Gangway

  1. Les fantômes de Gangway

    Alors qu’il est au volant de son véhicule, traquant un ennemi qui ne le devance que de peu, le détective privé Richard Gridden a un violent accident. Il se réveille sous le soleil de l’Arizona, à Gangway, un patelin étrange qui vit sous la coupe d’un shérif non moins étrange, Cole Willpot. Un être instable et inquiétant, qui n’est que le reflet des multiples anomalies du village. Gridden va l’apprendre à ses frais, pour un séjour de quatre jours dont il ne sortira pas indemne.

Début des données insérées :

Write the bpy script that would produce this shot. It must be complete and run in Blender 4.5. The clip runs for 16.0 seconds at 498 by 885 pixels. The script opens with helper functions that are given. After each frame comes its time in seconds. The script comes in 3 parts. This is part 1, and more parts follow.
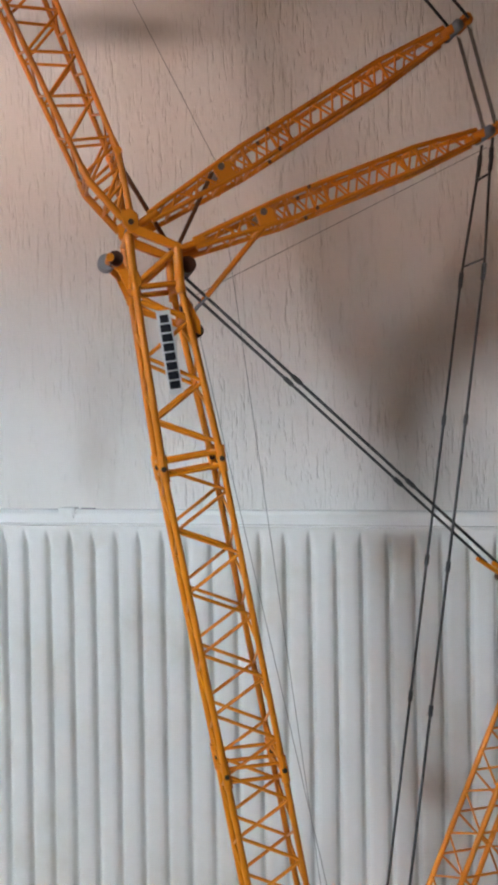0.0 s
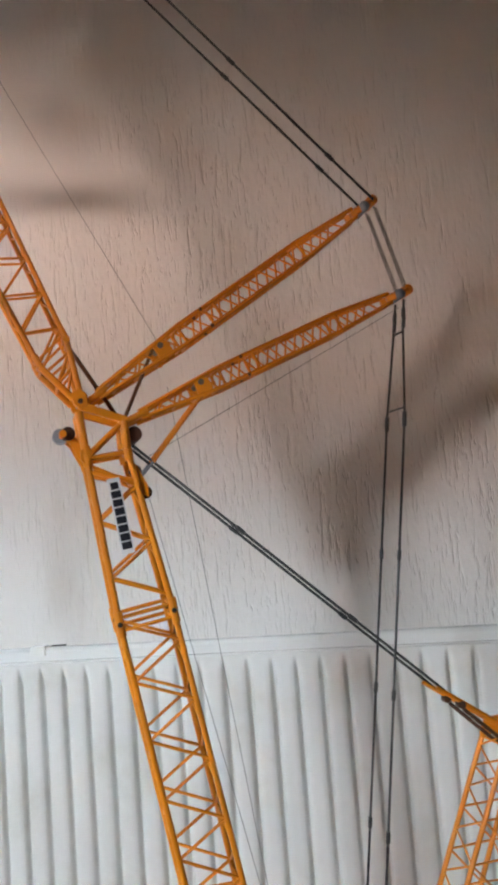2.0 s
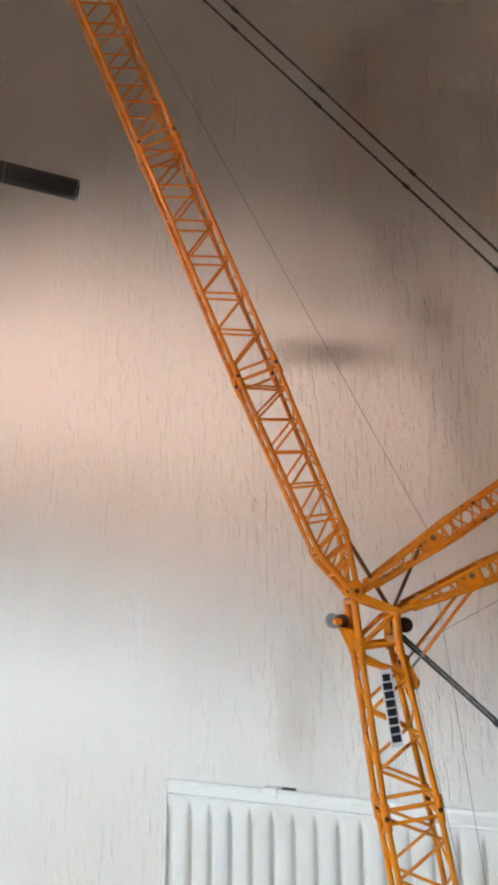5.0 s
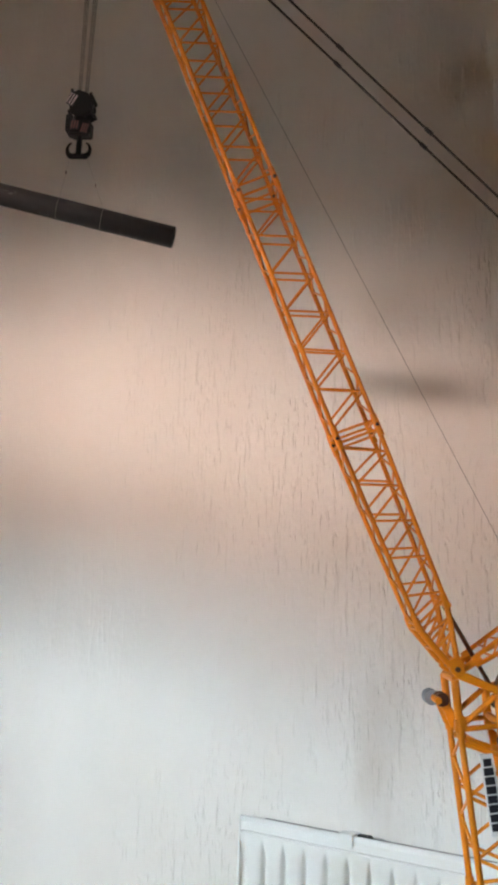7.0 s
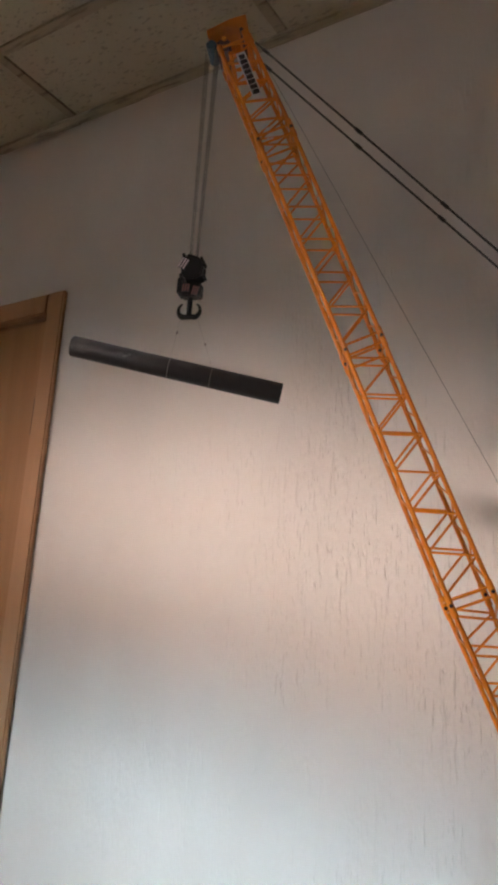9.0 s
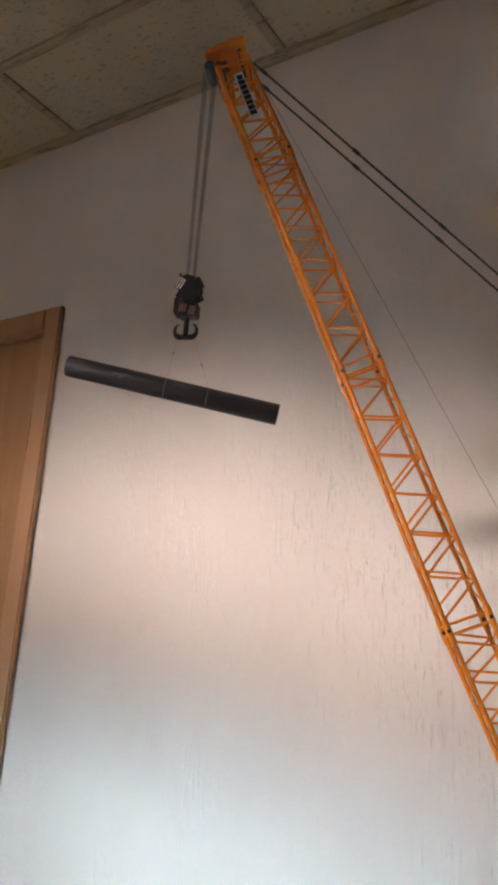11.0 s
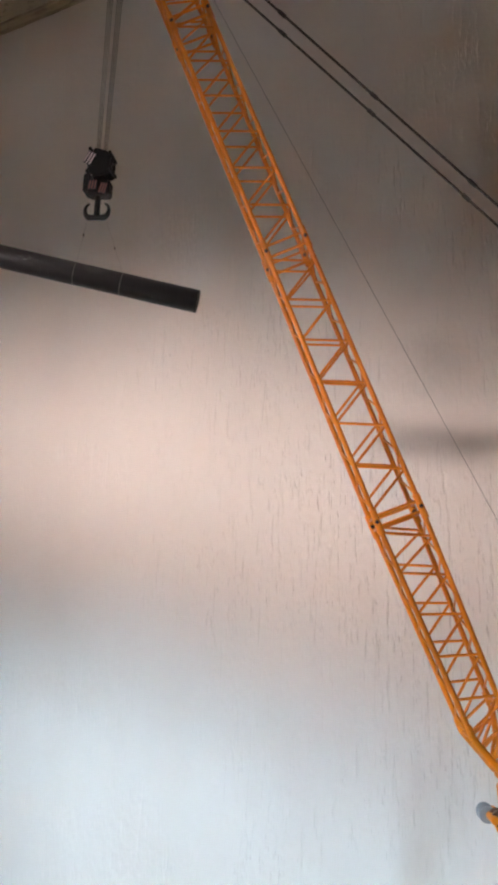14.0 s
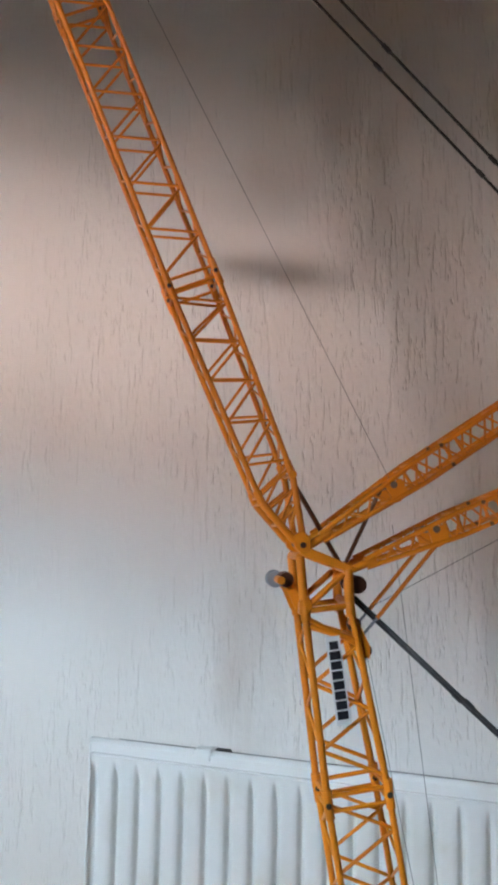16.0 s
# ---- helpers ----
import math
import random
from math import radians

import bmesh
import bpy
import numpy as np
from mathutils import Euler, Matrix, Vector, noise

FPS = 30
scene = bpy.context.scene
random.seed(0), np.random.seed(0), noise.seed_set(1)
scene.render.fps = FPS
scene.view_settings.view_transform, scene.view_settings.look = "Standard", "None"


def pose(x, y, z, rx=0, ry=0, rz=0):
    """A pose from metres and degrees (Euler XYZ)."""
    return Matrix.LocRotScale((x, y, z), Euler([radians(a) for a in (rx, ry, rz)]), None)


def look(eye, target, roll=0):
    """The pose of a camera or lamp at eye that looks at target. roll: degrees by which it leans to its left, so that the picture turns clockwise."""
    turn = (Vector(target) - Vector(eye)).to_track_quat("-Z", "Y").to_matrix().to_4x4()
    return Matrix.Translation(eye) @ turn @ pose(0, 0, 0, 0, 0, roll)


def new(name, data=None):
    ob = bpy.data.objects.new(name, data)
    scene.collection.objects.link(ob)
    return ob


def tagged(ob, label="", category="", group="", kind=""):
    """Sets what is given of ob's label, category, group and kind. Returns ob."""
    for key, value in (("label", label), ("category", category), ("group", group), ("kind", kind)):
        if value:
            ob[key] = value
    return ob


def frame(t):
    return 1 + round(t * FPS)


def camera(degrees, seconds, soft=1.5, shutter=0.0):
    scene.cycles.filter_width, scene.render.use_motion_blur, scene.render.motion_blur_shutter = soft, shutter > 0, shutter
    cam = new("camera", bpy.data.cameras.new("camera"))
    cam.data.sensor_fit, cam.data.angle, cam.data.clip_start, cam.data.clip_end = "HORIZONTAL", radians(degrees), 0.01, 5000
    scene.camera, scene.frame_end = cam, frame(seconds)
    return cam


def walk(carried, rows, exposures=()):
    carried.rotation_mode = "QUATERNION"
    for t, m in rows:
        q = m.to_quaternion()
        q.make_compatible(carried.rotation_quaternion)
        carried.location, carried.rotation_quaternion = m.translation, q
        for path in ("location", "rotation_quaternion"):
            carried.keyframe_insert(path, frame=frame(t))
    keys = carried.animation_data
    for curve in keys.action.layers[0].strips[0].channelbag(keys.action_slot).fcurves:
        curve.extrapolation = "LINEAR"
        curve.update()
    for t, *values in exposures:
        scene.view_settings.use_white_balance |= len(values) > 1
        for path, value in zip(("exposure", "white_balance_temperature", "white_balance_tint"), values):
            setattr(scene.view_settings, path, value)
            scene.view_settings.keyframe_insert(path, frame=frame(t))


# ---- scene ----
cam = camera(35.0, 16.0, soft=3.8)
PATH = [
    (0, (0.124, 0.307, 0.886), (-0.275, 2.267, 0.86), -0.9),
    (0.5, (0.117, 0.291, 0.905), (-0.325, 2.24, 0.969), -2.3),
    (1, (0.139, 0.276, 0.918), (-0.272, 2.23, 1.029), -3.5),
    (1.5, (0.165, 0.264, 0.925), (-0.175, 2.229, 1.082), -4.6),
    (2, (0.175, 0.246, 0.946), (-0.166, 2.208, 1.135), -4.4),
    (2.5, (0.168, 0.237, 0.967), (-0.174, 2.195, 1.19), -3.7),
    (3, (0.156, 0.228, 0.98), (-0.239, 2.174, 1.22), -3.5),
    (3.5, (0.123, 0.216, 1.008), (-0.383, 2.13, 1.286), -2.0),
    (4, (0.095, 0.201, 1.041), (-0.513, 2.079, 1.36), -1.1),
    (4.5, (0.093, 0.193, 1.057), (-0.563, 2.052, 1.394), -0.5),
    (4.7, (0.098, 0.172, 1.059), (-0.605, 2.004, 1.445), -0.3),
    (7, (0.049, 0.157, 1.152), (-0.823, 1.926, 1.482), 2.5),
    (7.5, (0.046, 0.158, 1.169), (-0.893, 1.887, 1.528), 2.6),
    (8, (0.037, 0.144, 1.205), (-0.994, 1.804, 1.632), 3.3),
    (8.5, (0.037, 0.137, 1.229), (-1.028, 1.764, 1.697), 3.8),
    (9, (0.035, 0.13, 1.245), (-1.023, 1.755, 1.735), 3.9),
    (9.5, (0.039, 0.13, 1.25), (-1.025, 1.757, 1.719), 3.9),
    (12, (0.024, 0.146, 1.259), (-1.002, 1.772, 1.811), 3.6),
    (12.5, (0.019, 0.164, 1.243), (-0.968, 1.834, 1.729), 3.6),
    (13, (0.022, 0.176, 1.233), (-0.973, 1.838, 1.729), 3.5),
    (13.5, (0.013, 0.188, 1.228), (-0.968, 1.87, 1.682), 3.5),
    (14, (0.027, 0.209, 1.218), (-0.924, 1.925, 1.606), 2.5),
    (14.5, (0.029, 0.224, 1.207), (-0.897, 1.963, 1.546), 2.2),
    (15, (0.032, 0.243, 1.174), (-0.828, 2.024, 1.47), 2.0),
    (15.5, (0.036, 0.251, 1.148), (-0.738, 2.08, 1.382), 2.0),
    (16, (0.065, 0.296, 1.081), (-0.577, 2.177, 1.304), 1.3),
]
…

    Sébastien Bouchery signe ici un roman énigmatique, et qui conserve son aura de mystère jusque dans les ultimes paragraphes. D’entrée de jeu, l’auteur pose le décor : on se croirait dans un roman hard boiled dans ce qu’il peut avoir de plus typique. La canicule, le privé aux zones d’ombre, sa mystérieuse cible. Puis l’imprévu carambolage, et le livre dévie. Voilà Gridden dans un bled matraqué par la chaleur, sous le joug d’un shérif aussi bizarre que menaçant, capable des pires coups de sang comme d’user d’un langage châtié. Les us et coutumes de Gangway ne manqueront pas d’intriguer puis stupéfier l’hôte inopiné : un vieillard gentiment cinoque qui a pris la place du médecin, une façon de vivre proche de celle d’un lointain siècle, avec le bon vieux courrier papier comme seul moyen de communication, des piliers de bar prompts à utiliser poings et armes à feu, et où l’on peut « réparer » un viol contre quelques têtes de bétail… Un véritable ramassis de déviances et de singularités. Sébastien Bouchery tisse sa toile d’interrogations et d'arcanes, en plaçant au centre de cet échiquier un personnage de détective privé qui cache également de nombreux secrets, notamment quant à ses origines, ses qualités professionnelles, le maître-chanteur qui ne le lâche pas, ou encore les raisons pour lesquelles il poursuivait cet Albéric Britto. Car il a beau être courtisé par le tout-Hollywood, avoir parmi ses clients et amis Michael Keaton ou Martin Scorsese, il n’en demeure pas moins soucieux de conserver au frais certaines vérités embarrassantes. Au gré de ce livre, les références littéraires affluent, évidentes, appuyées, et toujours faites avec à la fois modestie et intelligence, comme Stephen King, Douglas Kennedy et son Cul-de-sac, ou encore certaines œuvres cinématographiques. Et c’est d’ailleurs dans le dénouement de cet opus inclassable que l’on obtient le plus beau des hommages de Sébastien Bouchery, avec une résolution qui va se faire à la fois dans le bruit, la fureur et l’horreur, mais aussi avec un surprenant accent d’optimisme, obligeant Gridden à reconsidérer tout ce qu’il aura vécu dans cette Géhenne de l’Arizona sous un angle nouveau. Mais ne gâchons pas le plaisir des futurs lecteurs en en disant plus, et conservons secret ce rebondissement, certes déjà employé par le passé en littérature et au cinéma, mais qui n’en conserve pas moins son extraordinaire pouvoir de surprise, surtout qu’il est ici orienté d’une belle manière, avec brio.

    Voilà un roman de deux cents pages fort original et percutant, provoquant troubles et vertiges, avant de livrer une ultime clef quant à sa résolution. Un sésame judicieusement choisi, et qui vient clore un ouvrage fort, dans le même temps qu’il ouvre la porte d’un bel exercice ingénieux.